Diantara yang membantah kala itu, sebagian teman-teman saya dari Indonesia di Darul Hadits, Dammaj, Yaman.
 
Beraninya, tuduhan itu dinyatakan saat syaikh Muqbil telah wafat. Coba kalau masih hidup, mungkin bisa “diulek” sampai benar-benar lumat. 

Seharusnya mikir, pendapat syaikh Muqbil sudah ada dan tersebar sejak para ulama’ besar salafy masih pada hidup, seperti syaikh Bin Baz, syaikh Al-Albani, dan syaikh Ibnu Utsaimin. Namun, sependek pengetahuan saya, tidak ada seorangpun yang menvonis syaikh Muqbil sebagai khawarij gara-gara pendapatnya itu. 

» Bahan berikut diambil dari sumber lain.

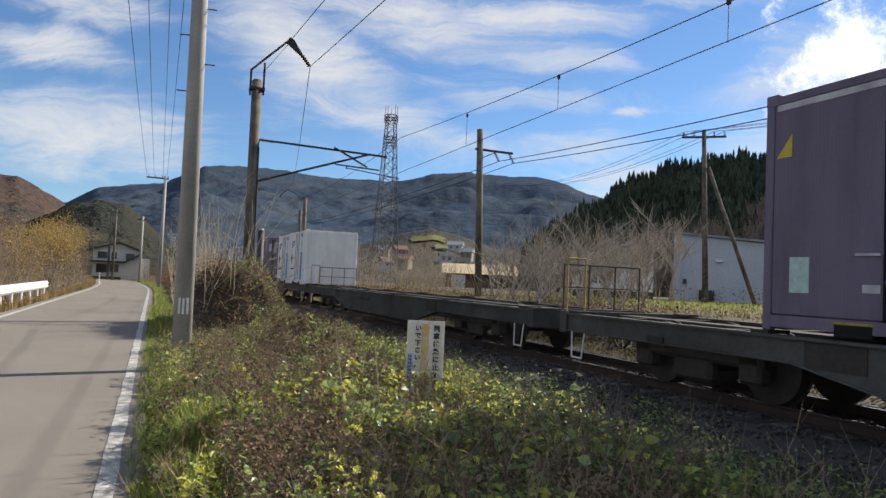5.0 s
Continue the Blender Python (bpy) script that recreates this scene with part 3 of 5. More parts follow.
def build_conifers():
    rnd = random.Random(11)
    vs, fs = [], []
    az = [p[0] for p in RIGHT_EL]; el = [p[1] for p in RIGHT_EL]
    for i in range(3600):
        a = rnd.uniform(29, 60)
        f = rnd.random() ** 0.75 if i > 420 else rnd.uniform(.95, 1.0)
        if i <= 420:
            a = 29 + 30 * i / 420 + rnd.uniform(-.1, .1)
        r = 95 + 155 * f
        top = 250 * math.tan(radians(float(np.interp(a, az, el)))) + E0
        z = 1 + (top - 1) * f ** 1.25
        if f < (.30 if a < 46 else .55) and rnd.random() < .85:
            continue
        h = rnd.uniform(4.5, 10.0) * (0.75 + .5 * noise.noise((a * .5, f * 4, 0)))
        conifer(vs, fs, rnd, r * math.sin(radians(a)), r * math.cos(radians(a)), z - 1.2, h, h * rnd.uniform(.15, .23))
    m = mat("conifer_needles", (0.055, 0.070, 0.048), 0.95, big=.05, fine=1.5, amount=.6, bump=0, spec=.05, island=.5)
    tagged(raw("conifer_wood", vs, fs, m), "dense stand of dark green conifers on the hillside", "forest", kind="stuff")


build_conifers()


def build_hillside():
    """Leafless broadleaf trees on the lower slope, far off: clumps of fine twigs."""
    rnd = random.Random(61)
    az = [p[0] for p in RIGHT_EL]; el = [p[1] for p in RIGHT_EL]
    tw, tf, yel = [], [], []
    for i in range(420):
        a = rnd.uniform(31, 60)
        f = rnd.uniform(.0, .34 if a < 46 else .55)
        r = 95 + 155 * f
        z = 1 + (250 * math.tan(radians(float(np.interp(a, az, el)))) + E0 - 1) * f ** 1.25
        x, y = r * math.sin(radians(a)), r * math.cos(radians(a))
        h = rnd.uniform(3.5, 7)
        for k in range(26):
            stalk_verts(tw, tf, (x + rnd.gauss(0, .25), y + rnd.gauss(0, .25), z + rnd.uniform(0, h * .5)), (rnd.uniform(-.7, .7), rnd.uniform(-.7, .7), 1), h * rnd.uniform(.35, .6), .05, rnd, 3, .25)
    tagged(raw("hillside_wood", tw, tf, mat("far_twig", (0.20, 0.165, 0.135), 1.0, bump=0, island=.4, spec=0)), "leafless grey-brown woods on the lower hillside", "forest", kind="stuff")

# ---------------------------------------------------------------- plants
M_LEAF = mat("green_leaf", (0.25, 0.31, 0.11), 0.36, col2=(0.125, 0.175, 0.06), big=1.5, fine=30, amount=.8, bump=0, spec=.45, island=.7, trans=.52)
M_LEAF_Y = mat("yellow_green_leaf", (0.58, 0.57, 0.12), 0.4, col2=(0.24, 0.27, 0.04), big=1.5, fine=30, amount=.7, bump=0, spec=.35, island=.5, trans=.55)
M_LEAF_B = mat("withered_leaf", (0.25, 0.180, 0.112), 0.75, col2=(0.11, 0.078, 0.052), big=2, fine=30, amount=.7, bump=0, spec=.2, island=.65, trans=.3)
M_LEAF_D = mat("dark_withered_leaf", (0.15, 0.105, 0.065), 0.8, col2=(0.07, 0.055, 0.035), big=2, fine=30, amount=.8, bump=0, spec=.1, island=.6, trans=.2)
M_GRASS = mat("green_grass", (0.25, 0.30, 0.08), 0.7, col2=(0.22, 0.20, 0.06), big=1.2, fine=20, amount=.7, bump=0, spec=.2, island=.35, trans=.5)
M_STRAW = mat("dry_grass", (0.27, 0.20, 0.095), 0.9, col2=(0.18, 0.12, 0.05), big=.6, fine=20, amount=.7, bump=0, spec=.1, island=.35, trans=.2)
M_TWIG = mat("grey_brown_twig", (0.24, 0.185, 0.13), 0.95, col2=(0.07, 0.05, 0.035), big=2, fine=40, amount=.6, bump=0, spec=.1, island=.35)
M_BARK = mat("grey_bark", (0.11, 0.09, 0.07), 0.95, col2=(0.05, 0.04, 0.03), big=4, fine=40, amount=.6, bump=.3, spec=.1)
M_AUTUMN = mat("autumn_yellow_leaf", (0.40, 0.28, 0.10), 0.8, col2=(0.22, 0.17, 0.07), big=.3, fine=10, amount=.8, bump=0, spec=.1, island=.4, trans=.3)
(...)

Itupun, syaikh Muqbil tidak bersendiri dalam pendapatnya ini. Ada ulama’-ulama’ salafy di masa itu yang juga memperbolehkan hal ini, seperti syaikh Ibnu Utsaimin dan syaikh Al-Albani –rahimahumullah-. Dan merekapun dalam hal ini, memiliki salaf, seperti imam Nawawi –rahimahullah- dan yang lainnya. 

Masalah ini termasuk masalah khilafiyyah ijtihadiyyah. Ada ulama’ yang melarang secara mutlak, ada juga yang memperbolehkan dengan syarat-syarat tertentu dan dipandang hal itu akan mewujudkan kemaslahatan serta untuk meminimalisir kerusakan yang ada. Jadi bukan masalah yang sudah paten barang siapa yang membolehkannya, maka dia sesat (baca : hizbi haraki) dan dikeluarkan dari lingkup Ahlus Sunnah wal Jama’ah. Ini pemahaman ngawur yang diyakini oleh sebagian orang (baca : oknum) yang menisbatkan diri (lebih tepatnya mendaku) sebagai salafy. Coba jika mereka konsisten, apa berani mereka menvonis syaikh Muqbil bin Hadi sebagai seorang Khawarij ?! 

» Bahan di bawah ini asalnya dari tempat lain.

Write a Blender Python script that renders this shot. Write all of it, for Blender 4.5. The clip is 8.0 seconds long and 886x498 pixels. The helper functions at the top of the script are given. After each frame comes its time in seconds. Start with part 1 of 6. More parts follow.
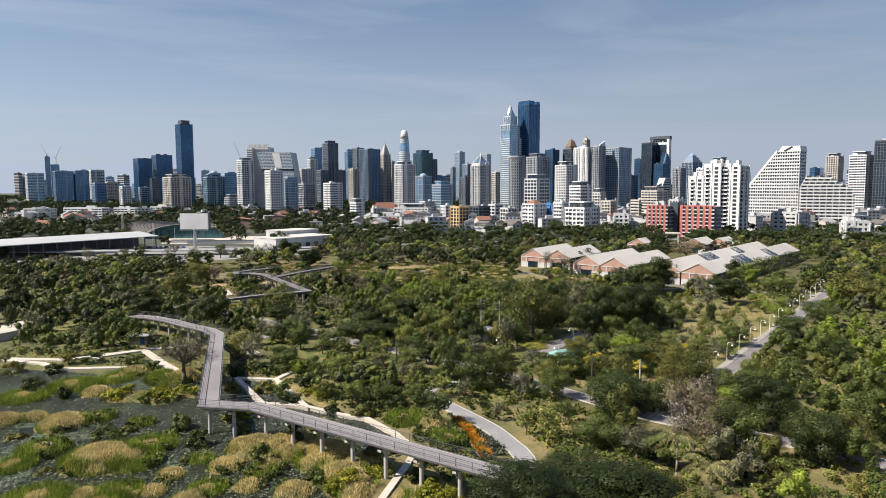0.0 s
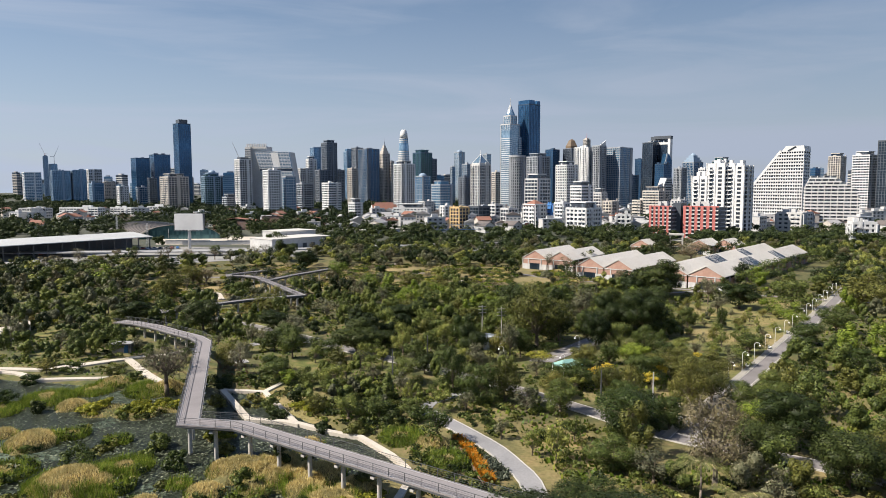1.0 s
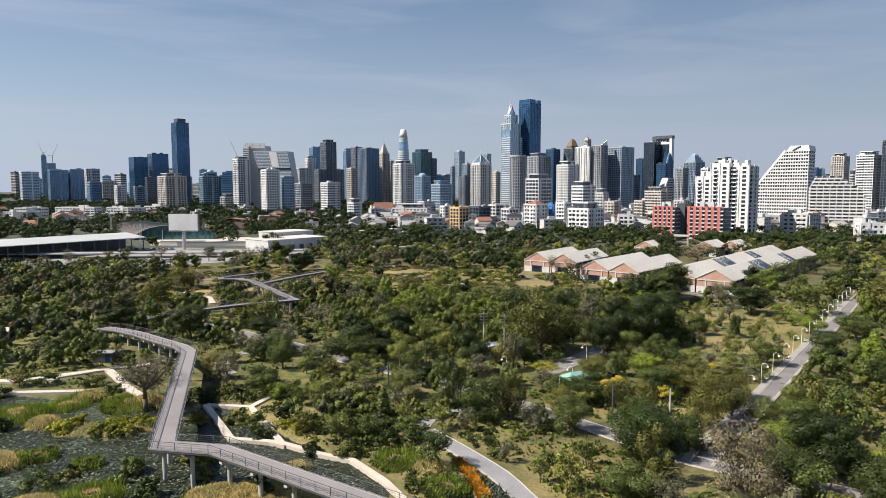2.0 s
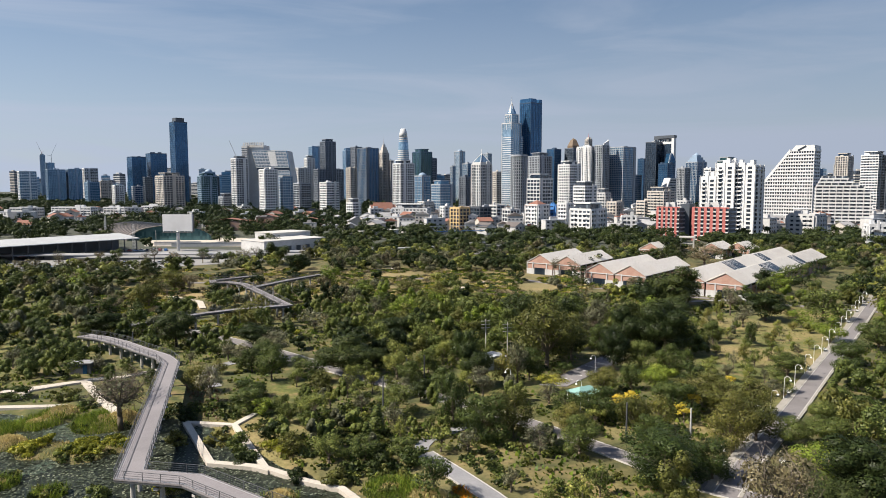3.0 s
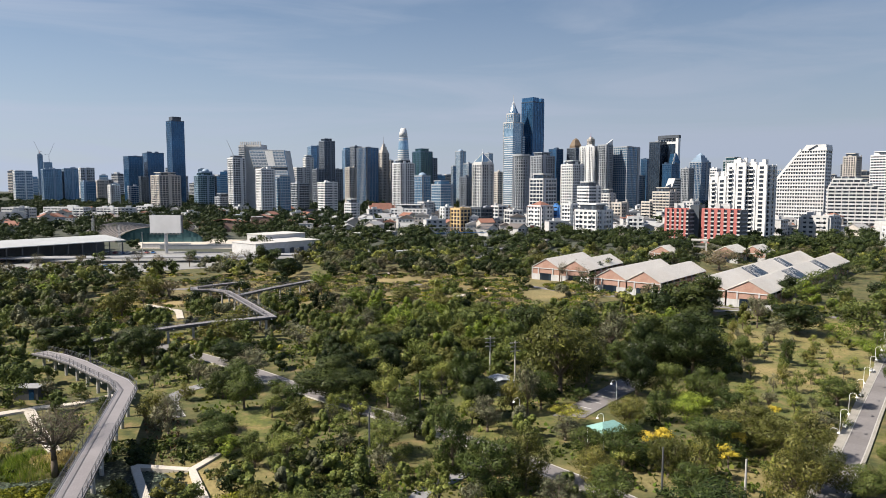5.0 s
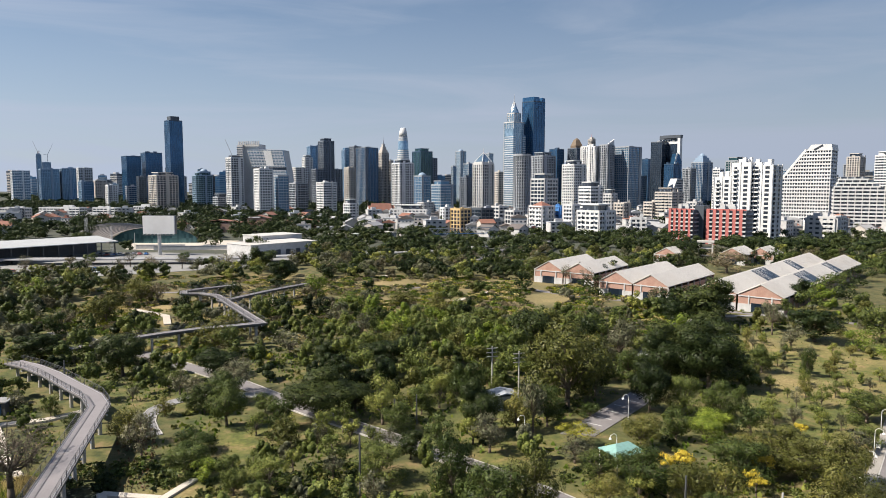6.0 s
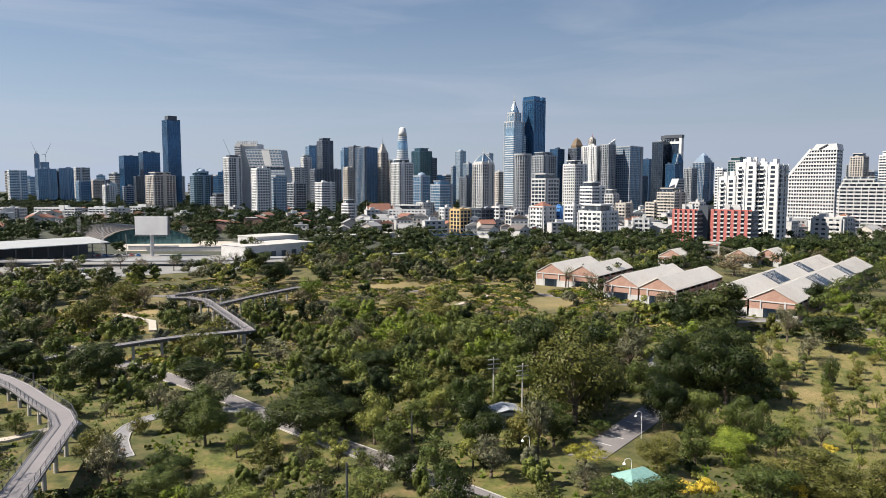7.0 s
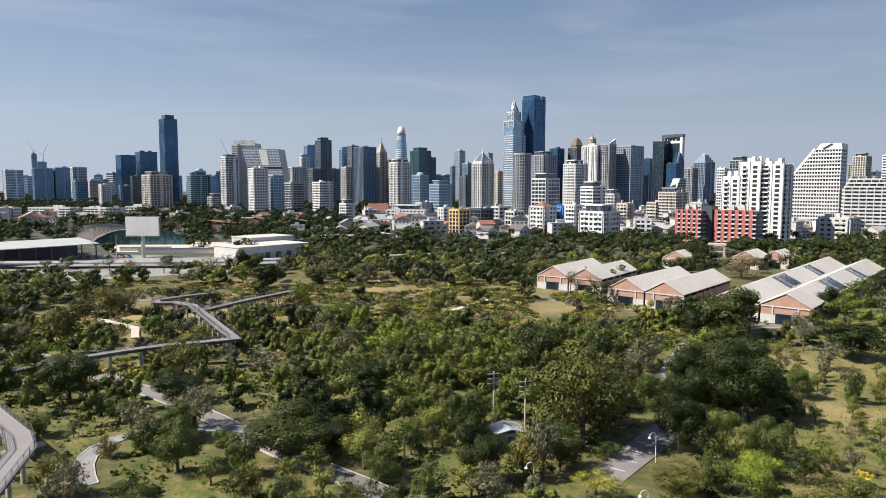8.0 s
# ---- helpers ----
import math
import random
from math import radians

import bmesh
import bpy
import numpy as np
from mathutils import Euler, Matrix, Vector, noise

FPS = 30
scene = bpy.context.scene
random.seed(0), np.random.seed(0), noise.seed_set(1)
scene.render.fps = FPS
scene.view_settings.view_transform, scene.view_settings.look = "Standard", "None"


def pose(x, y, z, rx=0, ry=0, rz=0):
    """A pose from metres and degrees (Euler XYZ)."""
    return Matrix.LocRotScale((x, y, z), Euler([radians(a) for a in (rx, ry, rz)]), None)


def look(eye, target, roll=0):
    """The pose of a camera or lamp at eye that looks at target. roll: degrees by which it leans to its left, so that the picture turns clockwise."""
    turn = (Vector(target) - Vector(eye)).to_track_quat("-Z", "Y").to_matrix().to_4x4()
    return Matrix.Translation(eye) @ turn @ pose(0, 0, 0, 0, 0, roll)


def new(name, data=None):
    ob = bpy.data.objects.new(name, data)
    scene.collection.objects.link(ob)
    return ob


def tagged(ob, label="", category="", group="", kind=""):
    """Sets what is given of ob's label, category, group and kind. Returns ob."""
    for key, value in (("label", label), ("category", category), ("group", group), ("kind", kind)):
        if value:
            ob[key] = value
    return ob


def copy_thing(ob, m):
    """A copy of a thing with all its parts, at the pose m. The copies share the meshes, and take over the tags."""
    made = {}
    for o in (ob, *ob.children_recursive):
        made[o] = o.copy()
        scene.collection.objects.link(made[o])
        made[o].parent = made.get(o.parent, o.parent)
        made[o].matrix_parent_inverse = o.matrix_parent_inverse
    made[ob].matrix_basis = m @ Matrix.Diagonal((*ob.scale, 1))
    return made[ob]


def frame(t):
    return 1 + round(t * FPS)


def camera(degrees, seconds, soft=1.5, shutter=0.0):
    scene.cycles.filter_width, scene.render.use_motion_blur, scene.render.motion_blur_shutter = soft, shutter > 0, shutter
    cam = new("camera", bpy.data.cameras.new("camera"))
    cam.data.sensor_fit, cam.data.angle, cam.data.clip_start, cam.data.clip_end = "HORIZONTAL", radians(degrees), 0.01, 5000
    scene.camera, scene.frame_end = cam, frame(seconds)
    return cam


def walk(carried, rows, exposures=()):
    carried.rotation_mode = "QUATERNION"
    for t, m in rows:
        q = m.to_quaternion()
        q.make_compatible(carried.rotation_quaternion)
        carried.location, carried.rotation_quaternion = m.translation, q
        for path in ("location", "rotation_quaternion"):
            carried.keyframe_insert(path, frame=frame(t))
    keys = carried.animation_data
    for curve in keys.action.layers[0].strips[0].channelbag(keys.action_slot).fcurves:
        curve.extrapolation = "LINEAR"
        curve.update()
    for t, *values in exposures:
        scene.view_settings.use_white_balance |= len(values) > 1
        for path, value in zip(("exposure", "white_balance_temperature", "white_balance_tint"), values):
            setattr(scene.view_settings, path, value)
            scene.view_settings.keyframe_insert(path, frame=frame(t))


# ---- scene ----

Mari kita membiasakan diri untuk menghukumi segala sesuatu dengan adil, ilmiyyah dan amanah. Karena segala sesuatu yang kita lakukan akan ada pertanggungjawabannya kelak di hari kiamat. Barakallahu fiikum jami’an. (Tulisan ini ada kelanjutannya–insya Allah)

Karanganyar, 30 Safar 1440 H
Abdullah Al Jirani

Note :
Pendapat syaikh Muqbil di atas, tentang bolehnya mengkritik atau menasihati penguasa secara terang-terangan yang disampaikan dengan baik, sopan, terhormat serta tetap menjaga kewibawaan yang dikritik. Karena tujuannya memang untuk memperbaiki, bukan untuk melampiaskan dendam, atau amarah, atau untuk menjatuhkan. Adapun kritikan yang disampaikan dengan caci maki, penghinaan, fitnah, merendahkan, apalagi mengajak untuk kudeta pemerintah yang sah, bukan termasuk dari manhaj salaf.